Every room, starrts out as a functional respite from the rigours of travel, traversing ground over time to exist in another space for an alloted time. Every room, after a while becomes stagnant, and somewhat intolerable, a reminder of impersonal functionality it serves, imposing cost, and inevitable build up to departure to the next place. The space becomes familiar and a nest as best possible within the constraints. The room exists for a period and it is your prerogative to either ignore it and spend as much time out of it as possible, or to concede to it. There is no way of personalizing the space, as the knowledge exists that you will be leaving that room in a foreseeable period, and with that it becomes a crater for the veritable bag explosion when you are finally done with negotiations and finances. Just as quickly it becomes the events of the period which in some case are best left in the room when the door is closed and the bill is paid.
Its impossible to be tidy, your bag is designed to take as much as you brought and its designed to take that load utilizing every possible area of volume the space will take. So the contents spring out and are organized into whats needed, what is to be washed and what isn’t needed, which means piles.

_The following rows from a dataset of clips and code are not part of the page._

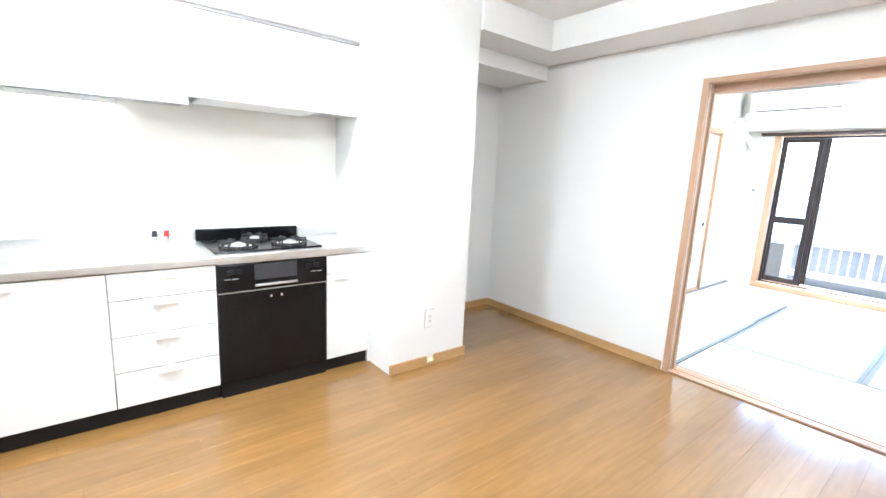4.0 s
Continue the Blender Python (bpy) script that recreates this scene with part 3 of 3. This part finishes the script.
# ---- low shelf cabinet behind the hall door ----
sh = thing("low_shelf", "white open low shelf with a dark brown top, empty", "shelf unit")
x0, x1, y0, y1, zt = 2.942, 3.128, -3.343, -2.515, 0.793
bpart("side_panel", CAB, sh, (x0, x1, y0, y0 + 0.018, 0, zt), 0.001)
bpart("side_panel", CAB, sh, (x0, x1, y1 - 0.018, y1, 0, zt), 0.001)
bpart("back_panel", CAB, sh, (x1 - 0.008, x1, y0 + 0.018, y1 - 0.018, 0, zt))
for z in (0.05, 0.395):
    bpart("shelf", CAB, sh, (x0 + 0.006, x1 - 0.008, y0 + 0.018, y1 - 0.018, z, z + 0.018), 0.001)
bpart("plinth", CAB, sh, (x0 + 0.008, x0 + 0.024, y0 + 0.018, y1 - 0.018, 0, 0.05))
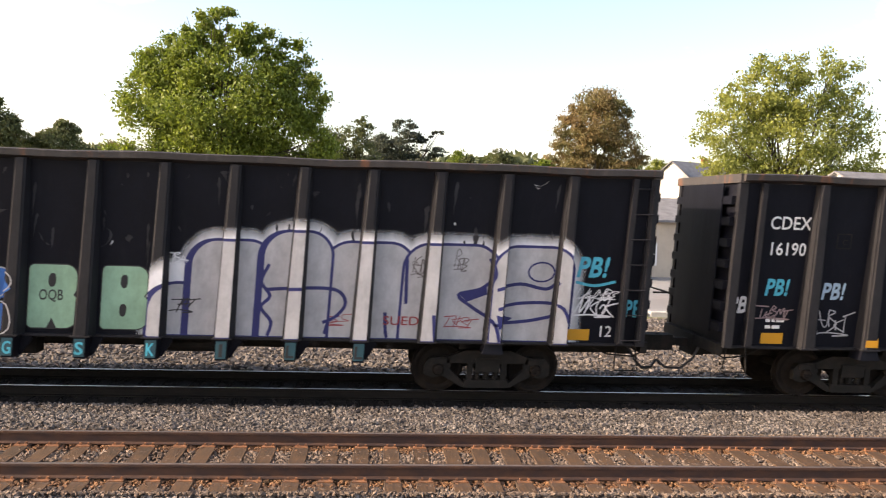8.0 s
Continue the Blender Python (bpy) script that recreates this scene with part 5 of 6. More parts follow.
for k, ch in enumerate("DRUGSKILL"):
    u = 3 + k
    plate(U(u) - 0.09, U(u) + 0.09, 0.68, 0.98, G_FOOT, car, 0.008, FACE, "paint_patch", "dull teal painted foot")
    v, f = glyph(ch, 0.02)
    wd = 0.03 if ch == "I" else 0.07
    lay("graffiti_word", [(U(u) - wd + a * 2 * wd, 0.71 + b * 0.22) for a, b in v], f, G_CYAN if k < 6 else G_BLACK, car, 0.012, flat=FACE)
scratches(car, S_PALE, 20, 61), rust_runs(car, 50, 62, (S_DUST,), 2.6, 3.9), scratches(car, S_DUST, 60, 63)

# following black gondola
car = gondola(7, "black gondola car with small cyan and white tags", P_K, P_KP, P_KC, False)
marks(car, U(-0.76), "CDEX", "16190", M_WHITE, None, 0.24, 0.1)
consist_box(car, 0.35, 2.85, M_IRON, 0.26)
reflectors(car, [(-0.70, 0.42), (0.9, 0.4)])
for u, z, m in ((-0.72, 1.95, G_CYAN), (0.2, 1.9, G_PALEBLUE), (-1.28, 1.62, G_WHITE)):
    word("PB!", U(u), U(u + 0.36), z, z + 0.32, m, car, 0.03, 0.006, name="graffiti_word", slant=0.04)
stencils(car, M_WHITE, -0.65, 9), scrawl(U(-0.85), U(-0.3), 1.55, 1.72, G_MAUVE, car, 161), scrawl(U(0.1), U(0.7), 1.3, 1.6, G_SILVER, car, 162)


# ---- beyond the line: car park, houses, trees ----
def leaf_material(name, a, b):
    m = material(name, a, 0.6, second=b, scale=0.35, low=0.35, high=0.7, vary=0.35, island=True)
    n, l = m.node_tree.nodes, m.node_tree.links
    out, pb = n["Material Output"], n["Principled BSDF"]
    tl, mx = n.new("ShaderNodeBsdfTranslucent"), n.new("ShaderNodeMixShader")
    mx.inputs[0].default_value = 0.4
    l.new(pb.inputs["Base Color"].links[0].from_socket, tl.inputs[0])
    l.new(pb.outputs[0], mx.inputs[1])
    l.new(tl.outputs[0], mx.inputs[2])
    l.new(mx.outputs[0], out.inputs[0])
    return m


M_BARK = material("grey_brown_bark", (0.09, 0.07, 0.055), 0.95, second=(0.05, 0.04, 0.03), scale=3, stretch=(3, 3, 0.5), bump=0.6, bscale=8)


def tree(x, y, z, height, lobes, leaf, count, size, label, seed, trunk_r=0.35, name="tree"):
    """Trunk and limbs; a crown of many small leaf sprays gathered in uneven clumps. lobes: x, height, radius, thickness, relative to the foot."""
    rnd, rng = random.Random(seed), np.random.default_rng(seed)
    tr = tagged(new(name), label, "tree")
    tr.matrix_basis = pose(x, y, z)
    bm = B()
    tube(bm, (0, 0, -0.5), (0.1, 0, height * 0.3), trunk_r, 9, trunk_r * 0.7)
    for lx, lz, r, th in lobes:
        mid = (lx * 0.45, rnd.uniform(-1, 1), height * 0.3 + (lz - height * 0.3) * 0.5)
        tube(bm, (0.1, 0, height * 0.27), mid, trunk_r * 0.42, 6, trunk_r * 0.2)
        tube(bm, mid, (lx, rnd.uniform(-r, r) * 0.3, lz + r * 0.1), trunk_r * 0.2, 5, 0.02)
        for k in range(4):
            tube(bm, mid, (lx + rnd.uniform(-r, r) * 0.8, rnd.uniform(-r, r) * 0.7, lz + rnd.uniform(-0.6, 0.8) * th), trunk_r * 0.16, 4, 0.02)
    part("trunk", bm, M_BARK, tr)
    total = sum(l[2] * l[2] for l in lobes)
    pts = []
    for lx, lz, r, th in lobes:
        n_cl = max(9, int(95 * r * r / total * len(lobes) ** 0.5))
        k = int(count * r * r / total)
        d = rng.normal(0, 1, (n_cl, 3))
        d /= np.linalg.norm(d, axis=1)[:, None]
        cl = d * rng.uniform(0.55, 1.0, n_cl)[:, None] * np.array([r, r, th]) + np.array([lx, 0, lz])
        pick = rng.integers(0, n_cl, k)
        pts.append(cl[pick] + rng.normal(0, 1, (k, 3)) * np.array([r, r, th * 0.85]) * 0.15)
    p = np.concatenate(pts)
    k = len(p)
    a = rng.normal(0, 1, (k, 3))
    a /= np.linalg.norm(a, axis=1)[:, None]
    b = np.cross(a, rng.normal(0, 1, (k, 3)))
    b /= np.linalg.norm(b, axis=1)[:, None]
    s = size * rng.uniform(0.5, 1.3, k)[:, None]
    q = np.stack([p - a * s, p - b * s * 0.5 + a * s * 0.1, p + a * s, p + b * s * 0.55], 1)
    mesh_arrays("crown", q.reshape(-1, 3), np.arange(4 * k).reshape(-1, 4), leaf, tr)
    return tr


def round_lobes(w, h0, h1, n, seed, lean=0.0):
    """Lobes filling a rounded crown of width w between two heights."""
    r = random.Random(seed)
    out = [(0, (h0 + h1) / 2, w * 0.30, (h1 - h0) * 0.36)]
    for i in range(n):
        t = (i + 0.5) / n
        z = h0 + (h1 - h0) * (0.12 + 0.76 * t)
        room = w / 2 * math.sin(math.pi * (0.22 + 0.72 * t)) ** 0.7
        rr = w * r.uniform(0.12, 0.19)
        out.append((r.choice((-1, 1)) * max(0.0, room - rr) * r.uniform(0.45, 1.0) + lean * t, z, rr, rr * 0.85))
    return out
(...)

If theres a desk it becomes my office, cables wires chargers batteries keys tools trinkets and gadgets adorn the surface. The equipment stays in the case because its safe from humidity, dust, heat and insects.
The bed becomes the other desk, designed perfectly to house everything at arms reach when you are laying under the 720rpm ceiling fan buffeting you with slightly cooler air, too drenched in your own sweat to contemplate anything other then momentary thoughts and vignettes of the days events before drifting in and out of sleep for the next five hours while fighting with mosquitos.